Entries provided.
********************

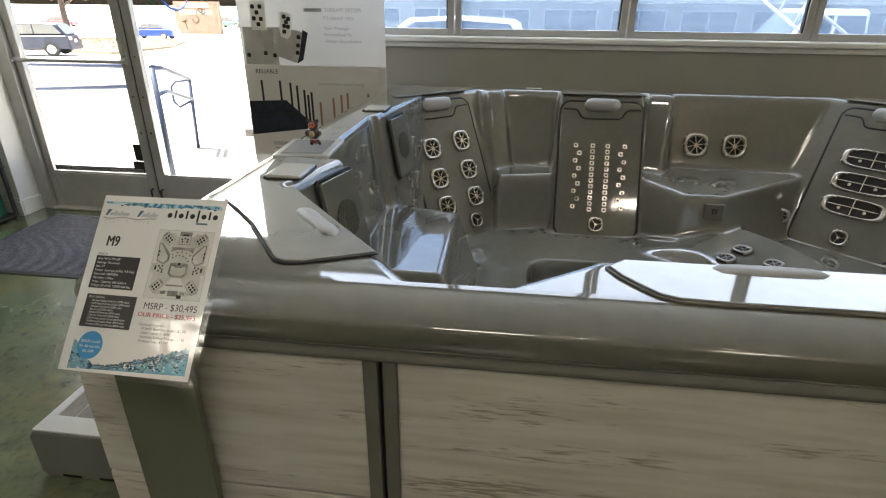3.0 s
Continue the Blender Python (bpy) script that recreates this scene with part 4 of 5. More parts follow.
def banner():
    B = 2.19
    e = thing("roll_up_banner", (-0.53, B, 0), "tall white roll-up banner with spa pictures and small print", "banner")
    part("base", boxes((-0.93, -0.13, B - 0.05, B + 0.06, 0.0, 0.055)), "alu", e, bevel=0.012, segs=3)
    part("pole", tube(bmesh.new(), [(-0.53, B + 0.03, 0.05), (-0.53, B + 0.03, 2.02)], 0.01, 8), "alu", e)
    part("top_rail", boxes((-0.925, -0.135, B - 0.008, B + 0.014, 2.0, 2.03)), "alu", e, bevel=0.004)
    cloth = part("cloth", boxes((-0.922, -0.137, B, B + 0.002, 0.056, 2.0)), "banner", e)
    fr = frame_at((0, B - 0.0006, 0), (1, 0, 0), (0, 0, 1))
    def flat(nm, pts, mat, k=0):
        bm = bmesh.new()
        prism(bm, pts, 0.0004, fr @ Matrix.Translation((0, 0, 0.0005 * k)))
        bmesh.ops.recalc_face_normals(bm, faces=bm.faces)
        return part(nm, bm, mat, cloth)
    rect = lambda a, b, c, d: [(a, b), (c, b), (c, d), (a, d)]
    txt = lambda b, s, x, z, mt, w=None: write("print", b, s, frame_at((x, B - 0.003, z), (1, 0, 0), (0, 0, 1)), mt, cloth, w)
    flat("section", rect(-0.921, 0.556, -0.138, 1.032), "bannerdim", 0)
    txt("PERSONALIZED", 0.028, -0.86, 1.36, "inkbox", 0.19)
    txt("THERAPY SYSTEM", 0.026, -0.45, 1.288, "greyink", 0.19)
    flat("brand_bar", rect(-0.56, 1.288, -0.465, 1.305), "greyink", 1)
    txt("IT'S ABOUT YOU", 0.022, -0.46, 1.252, "greyink", 0.16)
    for k, (b, w) in enumerate((("Your Massage", 0.13), ("Personalized Fit", 0.145), ("Always Upgradeable", 0.195))):
        txt(b, 0.022, -0.457, 1.207 - 0.03 * k, "greyink", w)
    # spa shell picture
    flat("picture", [(-0.905, 1.215), (-0.71, 1.215), (-0.60, 1.2), (-0.575, 1.19), (-0.6, 1.07), (-0.625, 1.045), (-0.72, 1.075), (-0.72, 1.034), (-0.905, 1.034)], "shellprint", 1)
    flat("picture", rect(-0.85, 1.2, -0.77, 1.335), "white", 2)
    flat("picture", [(-0.8, 1.2), (-0.8, 1.12), (-0.785, 1.1), (-0.755, 1.1), (-0.74, 1.12), (-0.74, 1.2)], "bannerdim", 2)
    flat("picture", [(-0.685, 1.29), (-0.63, 1.28), (-0.64, 1.18), (-0.66, 1.16), (-0.695, 1.17), (-0.7, 1.2)], "white", 2)
    flat("picture", [(-0.575, 1.205), (-0.548, 1.19), (-0.585, 1.06), (-0.62, 1.042), (-0.605, 1.08)], "navy", 2)
    for x, z in ((-0.835, 1.31), (-0.795, 1.31), (-0.815, 1.283), (-0.833, 1.255), (-0.795, 1.253), (-0.812, 1.228), (-0.67, 1.265), (-0.647, 1.255), (-0.66, 1.24), (-0.672, 1.222), (-0.652, 1.218), (-0.675, 1.195), (-0.885, 1.08), (-0.74, 1.08), (-0.79, 1.09), (-0.6, 1.17), (-0.607, 1.13), (-0.613, 1.095)):
        flat("picture_dot", round_rect(0.021, 0.02, 0.006, 2, x, z), "inkbox", 3)
    txt("RELIABLE", 0.03, -0.858, 0.99, "inkbox", 0.125)
    txt("conventional wood frame", 0.023, -0.508, 0.937, "greyink", 0.247)
    flat("picture", [(-0.921, 0.845), (-0.705, 0.855), (-0.588, 0.755), (-0.578, 0.73), (-0.6, 0.705), (-0.921, 0.665)], "navy", 1)
    for x, z0, z1 in ((-0.832, 0.84, 0.955), (-0.728, 0.85, 0.955), (-0.67, 0.83, 0.945), (-0.634, 0.8, 0.932), (-0.595, 0.77, 0.91), (-0.575, 0.75, 0.885), (-0.555, 0.73, 0.9)):
        flat("picture_post", rect(x - 0.0075, z0 - 0.02, x + 0.0045, z1), "ink", 2)
    for a, b in (((-0.9, 0.70), (-0.6, 0.74)), ((-0.85, 0.84), (-0.75, 0.70)), ((-0.76, 0.83), (-0.66, 0.71)), ((-0.91, 0.77), (-0.66, 0.79))):
        flat("picture_line", [a, (a[0] + 0.004, a[1] - 0.006), (b[0] + 0.004, b[1] - 0.006), b], "ink", 2)
    for x, z0, z1 in ((-0.51, 0.66, 0.85), (-0.435, 0.72, 0.872), (-0.39, 0.75, 0.89), (-0.355, 0.77, 0.9), (-0.325, 0.74, 0.83), (-0.24, 0.83, 0.9)):
        flat("picture_post", rect(x - 0.006, z0, x + 0.006, z1), "woodprint", 1)
    flat("picture_line", [(-0.505, 0.66), (-0.35, 0.775), (-0.34, 0.765), (-0.49, 0.648)], "woodprint", 2)
    flat("picture_line", [(-0.505, 0.662), (-0.40, 0.65), (-0.40, 0.638), (-0.505, 0.648)], "woodprint", 2)
    flat("picture_line", [(-0.345, 0.772), (-0.26, 0.768), (-0.26, 0.758), (-0.345, 0.76)], "woodprint", 2)
    flat("brand_bar", rect(-0.805, 0.612, -0.61, 0.632), "greyink", 1)
    flat("small_print", rect(-0.8, 0.592, -0.615, 0.6), "greyink", 1)
    txt("EFFICIENT", 0.028, -0.858, 0.506, "inkbox", 0.13)
    txt("UP TO", 0.034, -0.862, 0.418, "greyink", 0.075)
    flat("disc", disc(-0.735, 0.433, 0.05, 28), "palecyan", 1)
    txt("34", 0.05, -0.765, 0.416, "white", 0.055)
    txt("LESS ENERGY*", 0.03, -0.675, 0.42, "greyink", 0.155)
    flat("small_print", rect(-0.86, 0.348, -0.65, 0.356), "greyink", 1)
    flat("small_print", rect(-0.83, 0.33, -0.68, 0.336), "greyink", 1)
    for k, (x, top, mt) in enumerate(((-0.612, 0.282, "greenbar"), (-0.537, 0.31, "bluebar"), (-0.463, 0.358, "bluebar"), (-0.388, 0.402, "bluebar"), (-0.313, 0.462, "bluebar"))):
        flat("chart_bar", [(x - 0.031, 0.225), (x - 0.015, 0.219), (x + 0.015, 0.219), (x + 0.031, 0.225), (x + 0.031, top), (x + 0.015, top + 0.008), (x - 0.015, top + 0.008), (x - 0.031, top)], mt, 1)
    flat("mark", rect(-0.862, 0.09, -0.858, 0.128), "greyink", 1), flat("mark", rect(-0.846, 0.09, -0.842, 0.128), "greyink", 1)
    e.location.x, e.scale.x = -0.498, 0.968


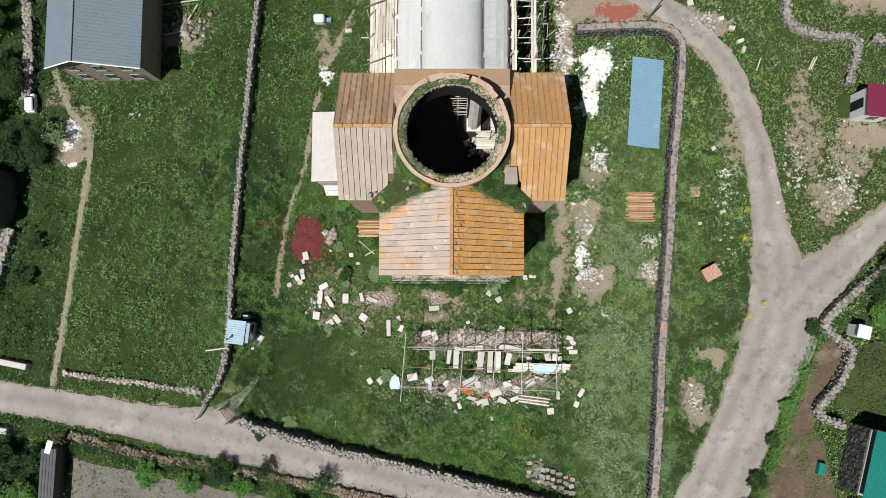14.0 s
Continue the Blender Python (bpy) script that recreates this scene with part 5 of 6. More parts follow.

********************

Written instruction. Copy every record above exactly as written, but leave out the pictures.

The reply.
3.0 s
Continue the Blender Python (bpy) script that recreates this scene with part 4 of 5. More parts follow.
def banner():
    B = 2.19
    e = thing("roll_up_banner", (-0.53, B, 0), "tall white roll-up banner with spa pictures and small print", "banner")
    part("base", boxes((-0.93, -0.13, B - 0.05, B + 0.06, 0.0, 0.055)), "alu", e, bevel=0.012, segs=3)
    part("pole", tube(bmesh.new(), [(-0.53, B + 0.03, 0.05), (-0.53, B + 0.03, 2.02)], 0.01, 8), "alu", e)
    part("top_rail", boxes((-0.925, -0.135, B - 0.008, B + 0.014, 2.0, 2.03)), "alu", e, bevel=0.004)
    cloth = part("cloth", boxes((-0.922, -0.137, B, B + 0.002, 0.056, 2.0)), "banner", e)
    fr = frame_at((0, B - 0.0006, 0), (1, 0, 0), (0, 0, 1))
    def flat(nm, pts, mat, k=0):
        bm = bmesh.new()
        prism(bm, pts, 0.0004, fr @ Matrix.Translation((0, 0, 0.0005 * k)))
        bmesh.ops.recalc_face_normals(bm, faces=bm.faces)
        return part(nm, bm, mat, cloth)
    rect = lambda a, b, c, d: [(a, b), (c, b), (c, d), (a, d)]
    txt = lambda b, s, x, z, mt, w=None: write("print", b, s, frame_at((x, B - 0.003, z), (1, 0, 0), (0, 0, 1)), mt, cloth, w)
    flat("section", rect(-0.921, 0.556, -0.138, 1.032), "bannerdim", 0)
    txt("PERSONALIZED", 0.028, -0.86, 1.36, "inkbox", 0.19)
    txt("THERAPY SYSTEM", 0.026, -0.45, 1.288, "greyink", 0.19)
    flat("brand_bar", rect(-0.56, 1.288, -0.465, 1.305), "greyink", 1)
    txt("IT'S ABOUT YOU", 0.022, -0.46, 1.252, "greyink", 0.16)
    for k, (b, w) in enumerate((("Your Massage", 0.13), ("Personalized Fit", 0.145), ("Always Upgradeable", 0.195))):
        txt(b, 0.022, -0.457, 1.207 - 0.03 * k, "greyink", w)
    # spa shell picture
    flat("picture", [(-0.905, 1.215), (-0.71, 1.215), (-0.60, 1.2), (-0.575, 1.19), (-0.6, 1.07), (-0.625, 1.045), (-0.72, 1.075), (-0.72, 1.034), (-0.905, 1.034)], "shellprint", 1)
    flat("picture", rect(-0.85, 1.2, -0.77, 1.335), "white", 2)
    flat("picture", [(-0.8, 1.2), (-0.8, 1.12), (-0.785, 1.1), (-0.755, 1.1), (-0.74, 1.12), (-0.74, 1.2)], "bannerdim", 2)
    flat("picture", [(-0.685, 1.29), (-0.63, 1.28), (-0.64, 1.18), (-0.66, 1.16), (-0.695, 1.17), (-0.7, 1.2)], "white", 2)
    flat("picture", [(-0.575, 1.205), (-0.548, 1.19), (-0.585, 1.06), (-0.62, 1.042), (-0.605, 1.08)], "navy", 2)
    for x, z in ((-0.835, 1.31), (-0.795, 1.31), (-0.815, 1.283), (-0.833, 1.255), (-0.795, 1.253), (-0.812, 1.228), (-0.67, 1.265), (-0.647, 1.255), (-0.66, 1.24), (-0.672, 1.222), (-0.652, 1.218), (-0.675, 1.195), (-0.885, 1.08), (-0.74, 1.08), (-0.79, 1.09), (-0.6, 1.17), (-0.607, 1.13), (-0.613, 1.095)):
        flat("picture_dot", round_rect(0.021, 0.02, 0.006, 2, x, z), "inkbox", 3)
    txt("RELIABLE", 0.03, -0.858, 0.99, "inkbox", 0.125)
    txt("conventional wood frame", 0.023, -0.508, 0.937, "greyink", 0.247)
    flat("picture", [(-0.921, 0.845), (-0.705, 0.855), (-0.588, 0.755), (-0.578, 0.73), (-0.6, 0.705), (-0.921, 0.665)], "navy", 1)
    for x, z0, z1 in ((-0.832, 0.84, 0.955), (-0.728, 0.85, 0.955), (-0.67, 0.83, 0.945), (-0.634, 0.8, 0.932), (-0.595, 0.77, 0.91), (-0.575, 0.75, 0.885), (-0.555, 0.73, 0.9)):
        flat("picture_post", rect(x - 0.0075, z0 - 0.02, x + 0.0045, z1), "ink", 2)
    for a, b in (((-0.9, 0.70), (-0.6, 0.74)), ((-0.85, 0.84), (-0.75, 0.70)), ((-0.76, 0.83), (-0.66, 0.71)), ((-0.91, 0.77), (-0.66, 0.79))):
        flat("picture_line", [a, (a[0] + 0.004, a[1] - 0.006), (b[0] + 0.004, b[1] - 0.006), b], "ink", 2)
    for x, z0, z1 in ((-0.51, 0.66, 0.85), (-0.435, 0.72, 0.872), (-0.39, 0.75, 0.89), (-0.355, 0.77, 0.9), (-0.325, 0.74, 0.83), (-0.24, 0.83, 0.9)):
        flat("picture_post", rect(x - 0.006, z0, x + 0.006, z1), "woodprint", 1)
    flat("picture_line", [(-0.505, 0.66), (-0.35, 0.775), (-0.34, 0.765), (-0.49, 0.648)], "woodprint", 2)
    flat("picture_line", [(-0.505, 0.662), (-0.40, 0.65), (-0.40, 0.638), (-0.505, 0.648)], "woodprint", 2)
    flat("picture_line", [(-0.345, 0.772), (-0.26, 0.768), (-0.26, 0.758), (-0.345, 0.76)], "woodprint", 2)
    flat("brand_bar", rect(-0.805, 0.612, -0.61, 0.632), "greyink", 1)
    flat("small_print", rect(-0.8, 0.592, -0.615, 0.6), "greyink", 1)
    txt("EFFICIENT", 0.028, -0.858, 0.506, "inkbox", 0.13)
    txt("UP TO", 0.034, -0.862, 0.418, "greyink", 0.075)
    flat("disc", disc(-0.735, 0.433, 0.05, 28), "palecyan", 1)
    txt("34", 0.05, -0.765, 0.416, "white", 0.055)
    txt("LESS ENERGY*", 0.03, -0.675, 0.42, "greyink", 0.155)
    flat("small_print", rect(-0.86, 0.348, -0.65, 0.356), "greyink", 1)
    flat("small_print", rect(-0.83, 0.33, -0.68, 0.336), "greyink", 1)
    for k, (x, top, mt) in enumerate(((-0.612, 0.282, "greenbar"), (-0.537, 0.31, "bluebar"), (-0.463, 0.358, "bluebar"), (-0.388, 0.402, "bluebar"), (-0.313, 0.462, "bluebar"))):
        flat("chart_bar", [(x - 0.031, 0.225), (x - 0.015, 0.219), (x + 0.015, 0.219), (x + 0.031, 0.225), (x + 0.031, top), (x + 0.015, top + 0.008), (x - 0.015, top + 0.008), (x - 0.031, top)], mt, 1)
    flat("mark", rect(-0.862, 0.09, -0.858, 0.128), "greyink", 1), flat("mark", rect(-0.846, 0.09, -0.842, 0.128), "greyink", 1)
    e.location.x, e.scale.x = -0.498, 0.968


14.0 s
Continue the Blender Python (bpy) script that recreates this scene with part 5 of 6. More parts follow.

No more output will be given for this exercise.